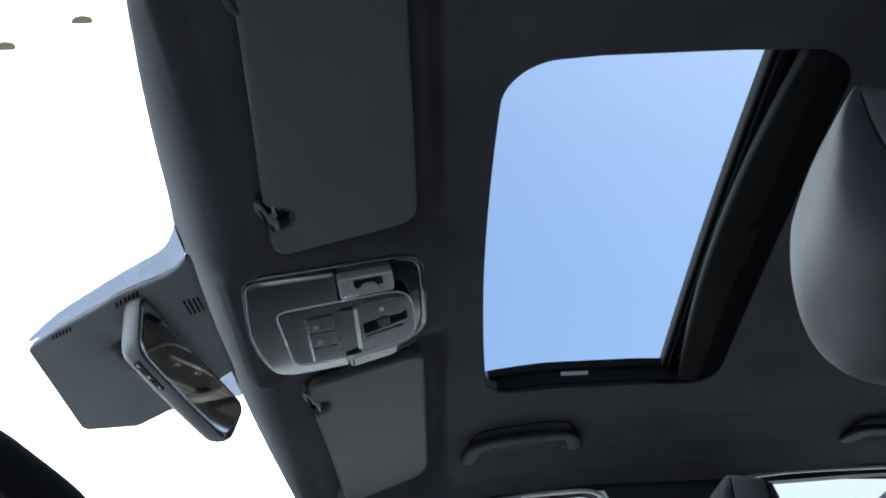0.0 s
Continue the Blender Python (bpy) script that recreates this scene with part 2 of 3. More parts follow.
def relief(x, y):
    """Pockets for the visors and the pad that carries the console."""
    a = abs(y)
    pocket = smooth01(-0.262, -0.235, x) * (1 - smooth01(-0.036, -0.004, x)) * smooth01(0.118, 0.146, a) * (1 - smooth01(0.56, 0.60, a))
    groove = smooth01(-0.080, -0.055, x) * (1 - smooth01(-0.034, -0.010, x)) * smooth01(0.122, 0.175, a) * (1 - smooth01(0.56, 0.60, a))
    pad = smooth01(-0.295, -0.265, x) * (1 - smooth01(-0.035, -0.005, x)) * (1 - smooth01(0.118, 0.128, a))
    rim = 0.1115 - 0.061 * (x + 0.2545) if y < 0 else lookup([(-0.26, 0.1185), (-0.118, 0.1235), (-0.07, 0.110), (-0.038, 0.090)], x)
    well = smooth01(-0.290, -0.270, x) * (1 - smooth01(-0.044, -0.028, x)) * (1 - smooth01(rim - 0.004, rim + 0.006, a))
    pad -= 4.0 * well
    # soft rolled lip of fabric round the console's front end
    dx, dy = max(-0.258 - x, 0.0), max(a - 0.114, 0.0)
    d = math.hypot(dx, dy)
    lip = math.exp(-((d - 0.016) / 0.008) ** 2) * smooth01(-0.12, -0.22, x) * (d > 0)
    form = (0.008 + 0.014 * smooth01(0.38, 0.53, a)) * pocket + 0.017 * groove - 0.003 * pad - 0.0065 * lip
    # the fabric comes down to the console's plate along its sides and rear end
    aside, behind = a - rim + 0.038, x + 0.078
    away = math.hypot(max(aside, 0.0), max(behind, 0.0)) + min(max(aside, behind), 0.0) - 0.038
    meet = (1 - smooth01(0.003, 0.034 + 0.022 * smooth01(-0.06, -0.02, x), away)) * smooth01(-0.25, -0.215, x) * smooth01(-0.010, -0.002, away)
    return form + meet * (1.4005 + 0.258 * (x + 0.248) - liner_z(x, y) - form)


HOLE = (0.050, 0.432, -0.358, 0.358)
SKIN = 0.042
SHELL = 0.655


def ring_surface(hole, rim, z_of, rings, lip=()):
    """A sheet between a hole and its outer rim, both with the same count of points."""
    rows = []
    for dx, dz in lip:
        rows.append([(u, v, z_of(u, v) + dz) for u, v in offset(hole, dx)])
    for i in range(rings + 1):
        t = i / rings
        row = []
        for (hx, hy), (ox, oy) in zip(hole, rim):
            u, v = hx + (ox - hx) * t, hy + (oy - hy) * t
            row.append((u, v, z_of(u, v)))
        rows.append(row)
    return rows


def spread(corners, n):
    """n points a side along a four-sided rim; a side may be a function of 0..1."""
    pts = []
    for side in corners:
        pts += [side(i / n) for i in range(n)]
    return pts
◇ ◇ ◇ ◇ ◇
Exercise prompt: Scan the material above for the word "that". Copy each line where it occurs.

Solution:
Continue the Blender Python (bpy) script that recreates this scene with part 2 of 3. More parts follow.
    """Pockets for the visors and the pad that carries the console."""